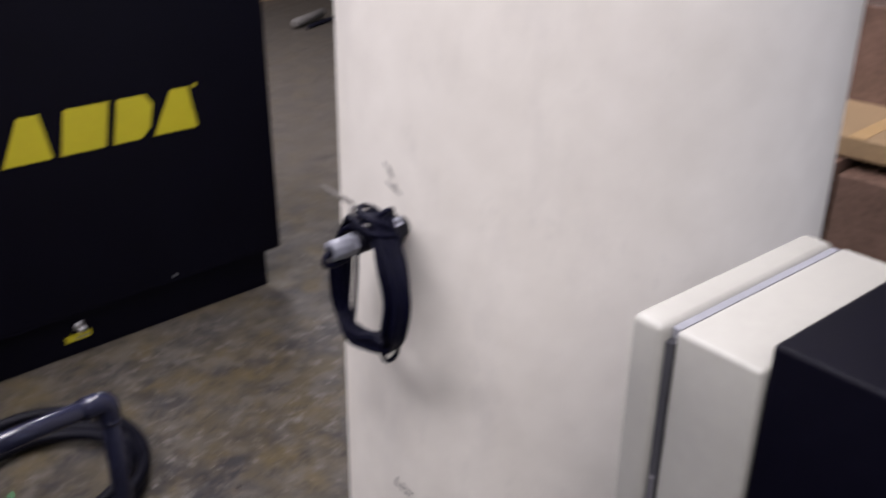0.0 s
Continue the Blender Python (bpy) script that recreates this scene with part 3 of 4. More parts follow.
def strut_clamp(x):
    z = 0.066
    pts = [(x - 0.028, z - 0.045)] + [(x + 0.0275 * math.cos(a), z + 0.0275 * math.sin(a)) for a in [math.pi - k * math.pi / 12 for k in range(13)]] + [(x + 0.028, z - 0.045)]
    inner = [(x + (u - x) * 0.91, z + (w - z) * 0.91 if w > z else w) for u, w in reversed(pts)]
    c = part("pipe_clamp", sheet(pts + inner, "y", 1.266, 0.024), STEEL, strut, "bright steel strut pipe clamp")
    part("clamp_bolt", rod((x - 0.023, 1.278, z + 0.032), (x + 0.023, 1.278, z + 0.032), 0.0038), STEEL, c)
    part("ear", box(x - 0.013, x - 0.009, 1.264, 1.290, z + 0.020, z + 0.042, 0.001), STEEL, c)
    part("ear", box(x + 0.009, x + 0.013, 1.264, 1.290, z + 0.020, z + 0.042, 0.001), STEEL, c)


strut_clamp(0.411)
strut_clamp(0.555)
# ---- the tank ----
TX, TY, TR, TH = 1.3327, 0.8609, 0.5105, 1.90
TAPER = 0.0087
tank = thing("storage_tank", "large upright cream polyethylene tank, scuffed, with rounded foot", "tank")
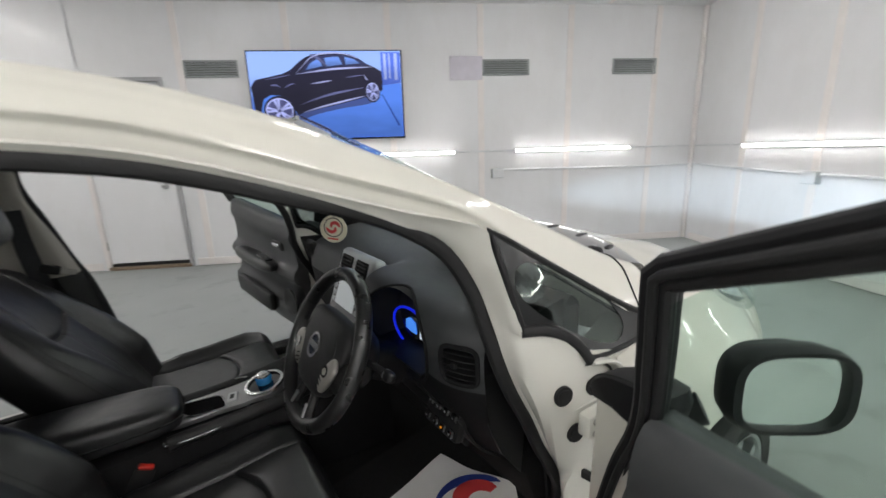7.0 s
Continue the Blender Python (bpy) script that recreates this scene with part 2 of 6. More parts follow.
def disc(c, normal, r, thick, n=24, r_in=0.0):
    """A flat round plate (or ring) at c that faces along normal."""
    z = Vector(normal).normalized()
    x = z.orthogonal().normalized()
    y = z.cross(x)
    prof = [(max(r_in, 1e-4), 0), (r, 0), (r, thick), (max(r_in, 1e-4), thick)]
    c = Vector(c)
    rings = [[c + x * a * math.cos(t) + y * a * math.sin(t) + z * b for a, b in prof] for t in [2 * math.pi * i / n for i in range(n)]]
    rings.append(rings[0])
    bm = loft(rings, caps=False)
    bmesh.ops.remove_doubles(bm, verts=bm.verts, dist=1e-6)
    bmesh.ops.recalc_face_normals(bm, faces=bm.faces)
    return bm


def plate(poly, thick, m=None):
    """A flat polygon (x, y) raised by thick in z, set by the pose m."""
    bm = bmesh.new()
    lo = [bm.verts.new((x, y, 0)) for x, y in poly]
    hi = [bm.verts.new((x, y, thick)) for x, y in poly]
    bm.faces.new(list(reversed(lo)))
    bm.faces.new(hi)
    n = len(poly)
    for i in range(n):
        bm.faces.new((lo[i], lo[(i + 1) % n], hi[(i + 1) % n], hi[i]))
    bmesh.ops.recalc_face_normals(bm, faces=bm.faces)
    if m:
        bm.transform(m)
    return bm


def join(*bms):
    out = bms[0]
    for b in bms[1:]:
        me = bpy.data.meshes.new("tmp")
        b.to_mesh(me)
        out.from_mesh(me)
        bpy.data.meshes.remove(me)
        b.free()
    return out


def flip(bm):
    """The mirror image across the car's middle plane."""
    bm.transform(Matrix.Diagonal((1, -1, 1, 1)))
    bmesh.ops.reverse_faces(bm, faces=bm.faces)
    return bm


def part(name, bm, mat, parent=None, label="", smooth=True, auto=35):
    """Links a bmesh as one mesh object under a thing or a part."""
    me = bpy.data.meshes.new(name)
    if smooth:
        lim = radians(auto)
        bm.normal_update()
        for f in bm.faces:
            f.smooth = True
        for e in bm.edges:
            if len(e.link_faces) != 2 or e.calc_face_angle(4) > lim:
                e.smooth = False
    bm.to_mesh(me)
    bm.free()
    me.materials.append(mat)
    ob = new(name, me)
    if parent:
        ob.parent = parent
    if label:
        tagged(ob, label)
    return ob


def thing(name, label, category, m=None, group="", kind=""):
    ob = new(name)
    ob.matrix_basis = m or Matrix()
    ob.empty_display_size = 0.1
    return tagged(ob, label, category, group, kind)
# ---------------------------------------------------------------- room
X0, X1, Y0, Y1, ZC = -5.35, 4.27, -4.3, 5.02, 2.95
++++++
[Your task]: Scan the listing above. Collect all lines with the word "scene".

[Response]:
Continue the Blender Python (bpy) script that recreates this scene with part 3 of 4. More parts follow.
Continue the Blender Python (bpy) script that recreates this scene with part 2 of 6. More parts follow.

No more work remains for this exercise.